→ **WHAT TO DO**: What is to be transcribed is the run of lines opening with the one that has "turn = (Vector(target)" and closing with the one that has "scene.view_settings.keyframe_insert(path, frame=frame(t))", and only that run, exactly.

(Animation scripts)
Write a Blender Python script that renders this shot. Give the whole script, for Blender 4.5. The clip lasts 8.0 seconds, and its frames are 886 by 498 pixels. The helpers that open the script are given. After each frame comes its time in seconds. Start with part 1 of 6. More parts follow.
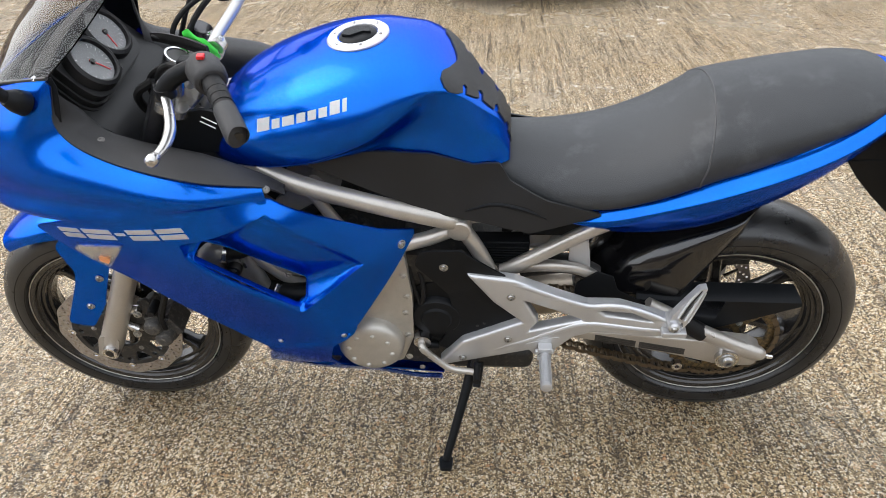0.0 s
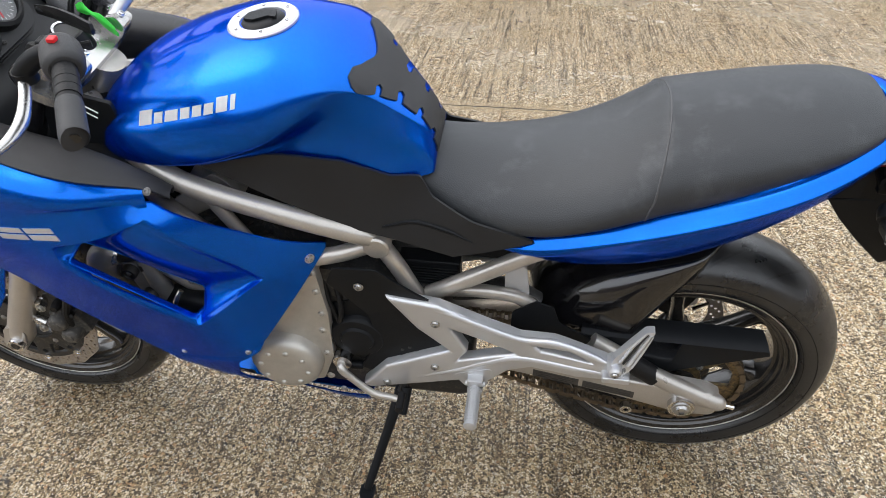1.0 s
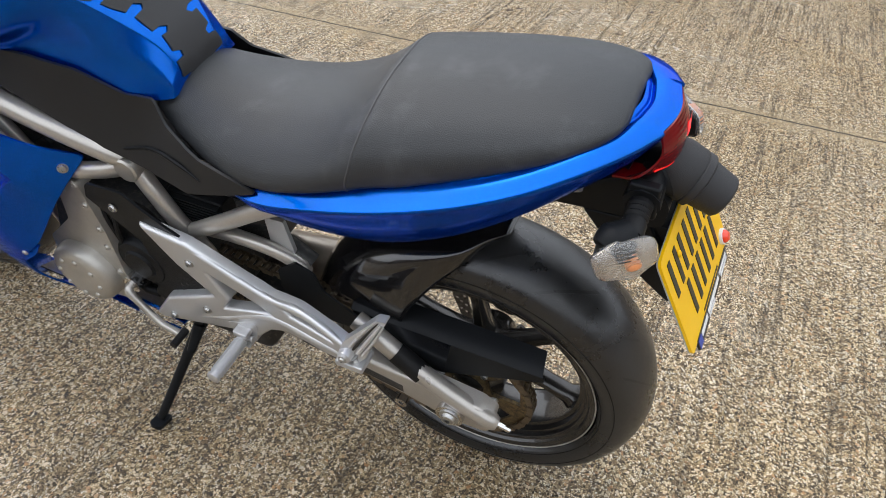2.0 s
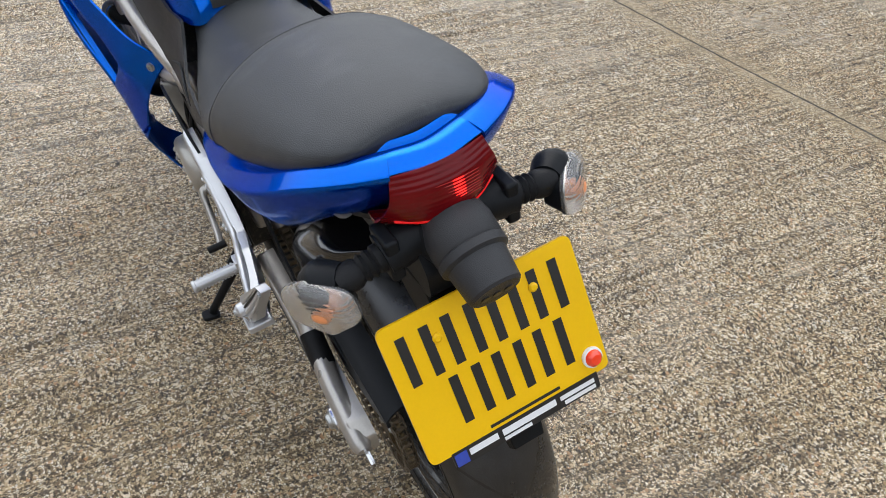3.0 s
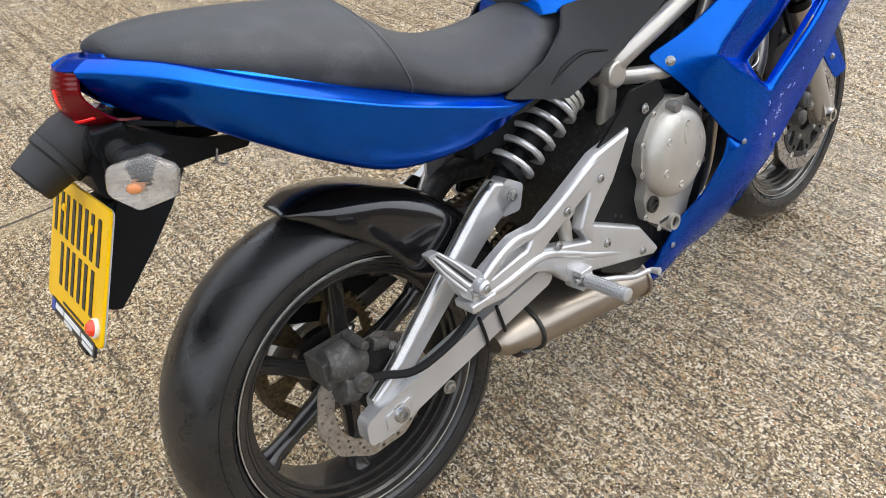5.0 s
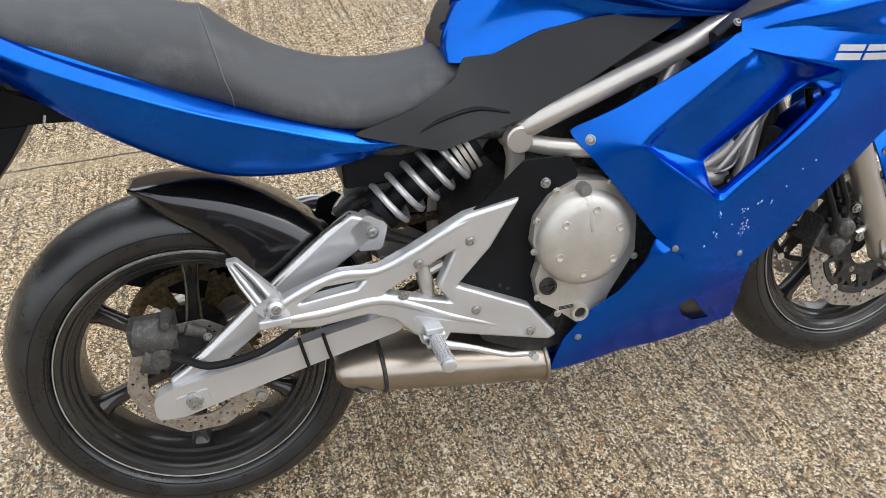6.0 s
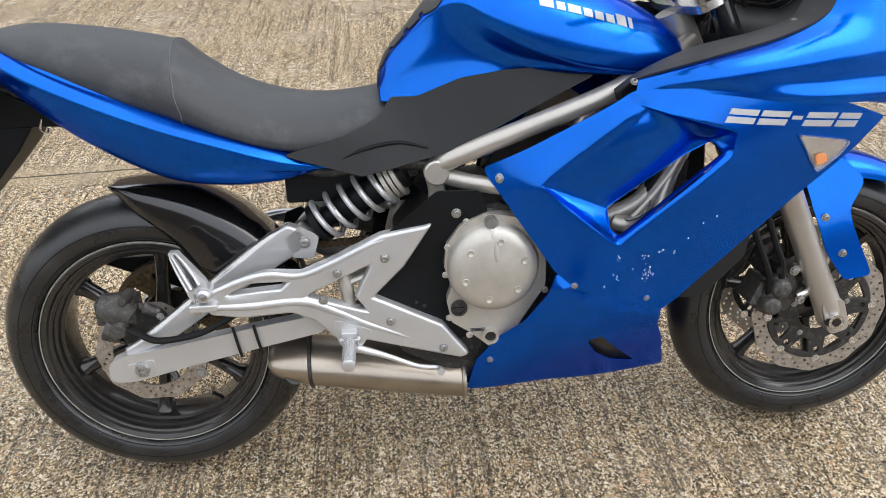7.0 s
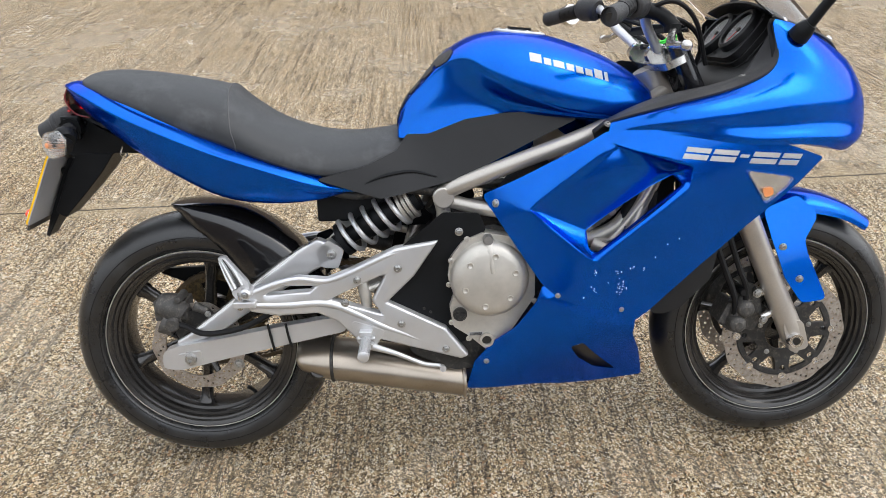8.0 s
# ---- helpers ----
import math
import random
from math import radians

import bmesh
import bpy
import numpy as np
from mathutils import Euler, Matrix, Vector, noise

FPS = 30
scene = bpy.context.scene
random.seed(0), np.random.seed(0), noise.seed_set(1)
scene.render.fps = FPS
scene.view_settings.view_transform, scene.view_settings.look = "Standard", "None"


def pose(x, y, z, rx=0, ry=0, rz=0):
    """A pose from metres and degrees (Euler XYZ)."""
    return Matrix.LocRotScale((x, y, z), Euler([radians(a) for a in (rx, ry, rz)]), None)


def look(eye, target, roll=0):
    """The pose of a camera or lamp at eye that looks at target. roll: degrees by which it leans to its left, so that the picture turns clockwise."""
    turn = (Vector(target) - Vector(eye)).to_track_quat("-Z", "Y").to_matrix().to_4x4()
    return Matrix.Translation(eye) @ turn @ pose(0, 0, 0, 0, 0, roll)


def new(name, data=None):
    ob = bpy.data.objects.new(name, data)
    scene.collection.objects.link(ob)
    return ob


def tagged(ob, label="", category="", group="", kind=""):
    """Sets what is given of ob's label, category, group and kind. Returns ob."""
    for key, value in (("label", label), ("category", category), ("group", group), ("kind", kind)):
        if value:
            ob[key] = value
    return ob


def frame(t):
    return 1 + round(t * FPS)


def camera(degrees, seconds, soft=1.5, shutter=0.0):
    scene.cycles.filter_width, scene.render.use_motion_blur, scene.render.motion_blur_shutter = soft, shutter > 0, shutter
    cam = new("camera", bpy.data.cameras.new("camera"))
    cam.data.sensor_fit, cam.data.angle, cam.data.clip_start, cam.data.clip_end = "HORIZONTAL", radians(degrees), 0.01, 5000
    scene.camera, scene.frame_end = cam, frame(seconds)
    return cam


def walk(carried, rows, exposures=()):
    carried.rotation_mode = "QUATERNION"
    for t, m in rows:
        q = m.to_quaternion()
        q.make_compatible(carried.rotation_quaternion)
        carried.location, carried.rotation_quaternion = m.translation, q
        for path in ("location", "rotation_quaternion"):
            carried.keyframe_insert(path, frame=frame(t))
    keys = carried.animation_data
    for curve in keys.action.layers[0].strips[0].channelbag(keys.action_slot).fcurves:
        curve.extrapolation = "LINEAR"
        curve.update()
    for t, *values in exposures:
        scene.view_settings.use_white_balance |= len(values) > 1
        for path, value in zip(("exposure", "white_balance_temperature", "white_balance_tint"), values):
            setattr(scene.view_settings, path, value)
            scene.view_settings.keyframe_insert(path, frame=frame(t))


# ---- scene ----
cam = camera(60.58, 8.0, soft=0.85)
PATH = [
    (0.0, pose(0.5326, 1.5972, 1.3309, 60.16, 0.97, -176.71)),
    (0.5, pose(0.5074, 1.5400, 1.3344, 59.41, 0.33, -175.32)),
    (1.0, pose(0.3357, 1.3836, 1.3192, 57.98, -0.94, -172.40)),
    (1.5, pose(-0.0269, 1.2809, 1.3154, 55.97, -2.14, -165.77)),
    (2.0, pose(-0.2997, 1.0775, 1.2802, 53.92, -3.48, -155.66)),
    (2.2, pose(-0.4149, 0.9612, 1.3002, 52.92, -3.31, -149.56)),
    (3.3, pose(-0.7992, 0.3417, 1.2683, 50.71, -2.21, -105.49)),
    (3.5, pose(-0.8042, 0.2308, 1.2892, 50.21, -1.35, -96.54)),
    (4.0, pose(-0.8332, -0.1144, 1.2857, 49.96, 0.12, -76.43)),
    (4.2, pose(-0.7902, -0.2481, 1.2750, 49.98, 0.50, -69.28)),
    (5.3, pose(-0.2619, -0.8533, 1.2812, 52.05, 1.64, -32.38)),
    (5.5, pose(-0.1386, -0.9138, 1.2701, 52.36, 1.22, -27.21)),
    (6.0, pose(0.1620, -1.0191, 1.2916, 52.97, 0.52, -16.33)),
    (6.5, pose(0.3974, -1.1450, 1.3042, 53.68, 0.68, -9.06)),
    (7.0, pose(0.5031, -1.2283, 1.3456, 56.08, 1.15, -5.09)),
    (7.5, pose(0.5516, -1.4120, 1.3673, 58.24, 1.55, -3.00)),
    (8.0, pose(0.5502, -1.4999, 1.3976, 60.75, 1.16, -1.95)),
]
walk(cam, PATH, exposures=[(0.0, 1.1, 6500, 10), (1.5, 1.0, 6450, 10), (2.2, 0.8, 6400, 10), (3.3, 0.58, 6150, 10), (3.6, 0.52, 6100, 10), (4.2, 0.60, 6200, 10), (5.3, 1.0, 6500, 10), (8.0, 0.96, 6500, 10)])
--
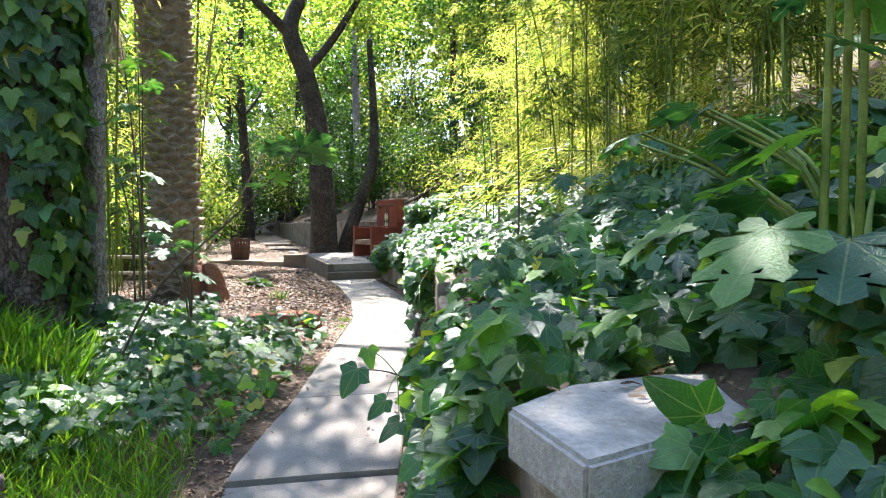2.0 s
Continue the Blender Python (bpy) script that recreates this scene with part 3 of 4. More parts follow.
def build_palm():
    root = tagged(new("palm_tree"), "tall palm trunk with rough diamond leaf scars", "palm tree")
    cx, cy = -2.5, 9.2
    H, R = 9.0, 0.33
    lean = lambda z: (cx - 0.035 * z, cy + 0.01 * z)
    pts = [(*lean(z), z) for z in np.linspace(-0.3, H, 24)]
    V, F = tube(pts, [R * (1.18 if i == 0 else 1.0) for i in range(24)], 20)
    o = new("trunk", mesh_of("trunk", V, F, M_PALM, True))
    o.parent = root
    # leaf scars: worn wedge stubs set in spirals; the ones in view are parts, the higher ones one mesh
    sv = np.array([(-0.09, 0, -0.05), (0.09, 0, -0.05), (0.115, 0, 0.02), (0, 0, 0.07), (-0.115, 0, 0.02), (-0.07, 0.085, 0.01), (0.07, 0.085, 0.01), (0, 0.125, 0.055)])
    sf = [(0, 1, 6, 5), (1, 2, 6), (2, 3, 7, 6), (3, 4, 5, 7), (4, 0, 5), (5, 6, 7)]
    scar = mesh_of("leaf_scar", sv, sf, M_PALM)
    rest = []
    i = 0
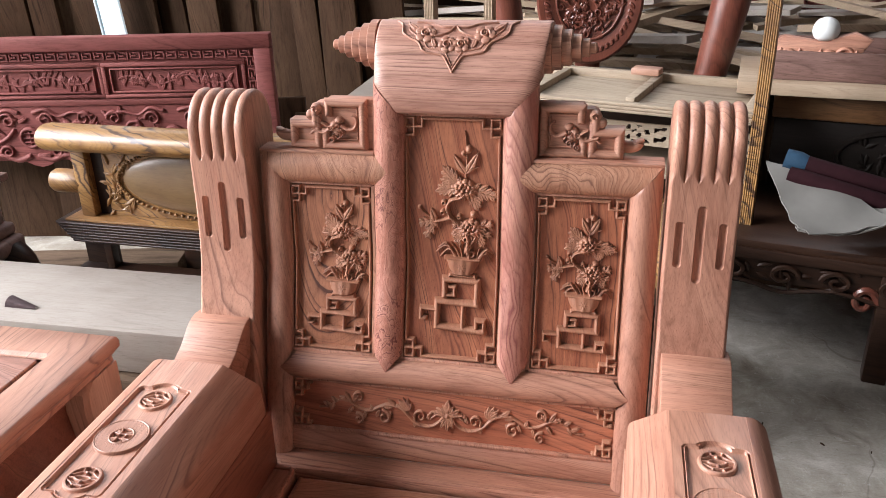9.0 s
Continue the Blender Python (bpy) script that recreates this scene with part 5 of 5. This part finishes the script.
--
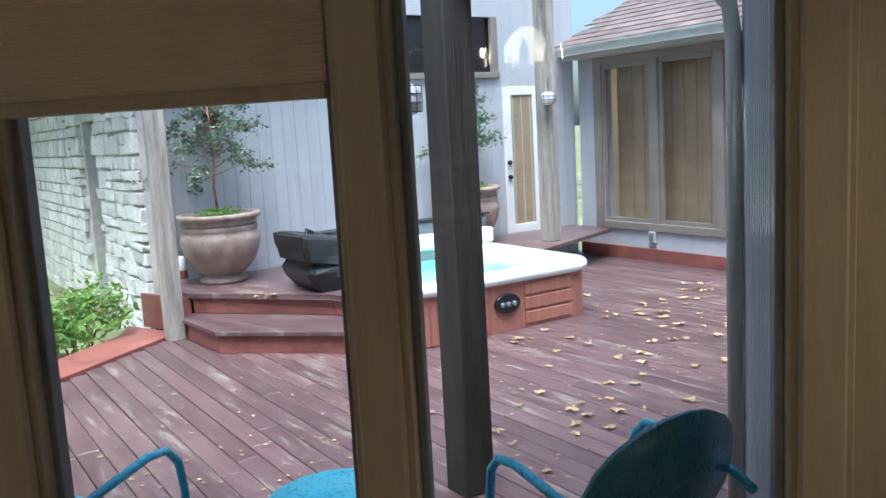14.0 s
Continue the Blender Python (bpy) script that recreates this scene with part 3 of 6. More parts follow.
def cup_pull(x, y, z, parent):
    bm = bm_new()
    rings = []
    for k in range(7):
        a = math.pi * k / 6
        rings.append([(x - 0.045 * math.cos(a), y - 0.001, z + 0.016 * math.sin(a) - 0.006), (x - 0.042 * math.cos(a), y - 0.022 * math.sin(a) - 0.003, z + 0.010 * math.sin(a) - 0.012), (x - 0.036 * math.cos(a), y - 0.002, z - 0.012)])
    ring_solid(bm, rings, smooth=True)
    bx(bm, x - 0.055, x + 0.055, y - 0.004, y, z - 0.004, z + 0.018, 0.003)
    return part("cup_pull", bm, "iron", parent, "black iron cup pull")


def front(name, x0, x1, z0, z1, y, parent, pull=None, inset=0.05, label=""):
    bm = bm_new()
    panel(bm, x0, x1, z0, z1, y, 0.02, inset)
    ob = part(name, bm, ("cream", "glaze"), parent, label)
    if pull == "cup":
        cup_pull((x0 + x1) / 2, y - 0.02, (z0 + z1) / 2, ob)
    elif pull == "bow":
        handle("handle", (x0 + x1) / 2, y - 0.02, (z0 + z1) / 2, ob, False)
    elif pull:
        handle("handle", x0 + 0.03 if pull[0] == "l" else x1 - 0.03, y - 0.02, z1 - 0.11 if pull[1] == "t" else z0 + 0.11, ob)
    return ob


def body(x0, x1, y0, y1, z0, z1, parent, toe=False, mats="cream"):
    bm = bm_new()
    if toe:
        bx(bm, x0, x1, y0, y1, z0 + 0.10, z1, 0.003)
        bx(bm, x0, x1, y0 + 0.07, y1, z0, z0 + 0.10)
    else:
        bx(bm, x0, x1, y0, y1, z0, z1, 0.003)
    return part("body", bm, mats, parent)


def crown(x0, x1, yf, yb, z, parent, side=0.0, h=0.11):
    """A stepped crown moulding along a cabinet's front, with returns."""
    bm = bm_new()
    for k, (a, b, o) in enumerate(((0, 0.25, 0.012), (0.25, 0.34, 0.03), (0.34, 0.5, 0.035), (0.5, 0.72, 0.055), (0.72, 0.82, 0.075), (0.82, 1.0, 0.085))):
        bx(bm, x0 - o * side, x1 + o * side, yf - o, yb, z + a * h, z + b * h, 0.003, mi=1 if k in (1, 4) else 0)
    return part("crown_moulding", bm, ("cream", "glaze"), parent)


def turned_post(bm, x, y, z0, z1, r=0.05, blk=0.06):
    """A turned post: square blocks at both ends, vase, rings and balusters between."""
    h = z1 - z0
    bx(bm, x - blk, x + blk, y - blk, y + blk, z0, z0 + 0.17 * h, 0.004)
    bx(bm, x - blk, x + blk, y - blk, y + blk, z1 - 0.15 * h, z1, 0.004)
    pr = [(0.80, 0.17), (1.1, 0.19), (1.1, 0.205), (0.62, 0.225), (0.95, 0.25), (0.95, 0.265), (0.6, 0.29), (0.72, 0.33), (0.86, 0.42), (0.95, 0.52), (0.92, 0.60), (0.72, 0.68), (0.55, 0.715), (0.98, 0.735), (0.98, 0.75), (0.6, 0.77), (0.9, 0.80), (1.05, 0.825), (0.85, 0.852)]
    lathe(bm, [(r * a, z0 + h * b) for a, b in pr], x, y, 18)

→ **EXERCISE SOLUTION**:
    turn = (Vector(target) - Vector(eye)).to_track_quat("-Z", "Y").to_matrix().to_4x4()
    return Matrix.Translation(eye) @ turn @ pose(0, 0, 0, 0, 0, roll)


def new(name, data=None):
    ob = bpy.data.objects.new(name, data)
    scene.collection.objects.link(ob)
    return ob


def tagged(ob, label="", category="", group="", kind=""):
    """Sets what is given of ob's label, category, group and kind. Returns ob."""
    for key, value in (("label", label), ("category", category), ("group", group), ("kind", kind)):
        if value:
            ob[key] = value
    return ob


def frame(t):
    return 1 + round(t * FPS)


def camera(degrees, seconds, soft=1.5, shutter=0.0):
    scene.cycles.filter_width, scene.render.use_motion_blur, scene.render.motion_blur_shutter = soft, shutter > 0, shutter
    cam = new("camera", bpy.data.cameras.new("camera"))
    cam.data.sensor_fit, cam.data.angle, cam.data.clip_start, cam.data.clip_end = "HORIZONTAL", radians(degrees), 0.01, 5000
    scene.camera, scene.frame_end = cam, frame(seconds)
    return cam


def walk(carried, rows, exposures=()):
    carried.rotation_mode = "QUATERNION"
    for t, m in rows:
        q = m.to_quaternion()
        q.make_compatible(carried.rotation_quaternion)
        carried.location, carried.rotation_quaternion = m.translation, q
        for path in ("location", "rotation_quaternion"):
            carried.keyframe_insert(path, frame=frame(t))
    keys = carried.animation_data
    for curve in keys.action.layers[0].strips[0].channelbag(keys.action_slot).fcurves:
        curve.extrapolation = "LINEAR"
        curve.update()
    for t, *values in exposures:
        scene.view_settings.use_white_balance |= len(values) > 1
        for path, value in zip(("exposure", "white_balance_temperature", "white_balance_tint"), values):
            setattr(scene.view_settings, path, value)
            scene.view_settings.keyframe_insert(path, frame=frame(t))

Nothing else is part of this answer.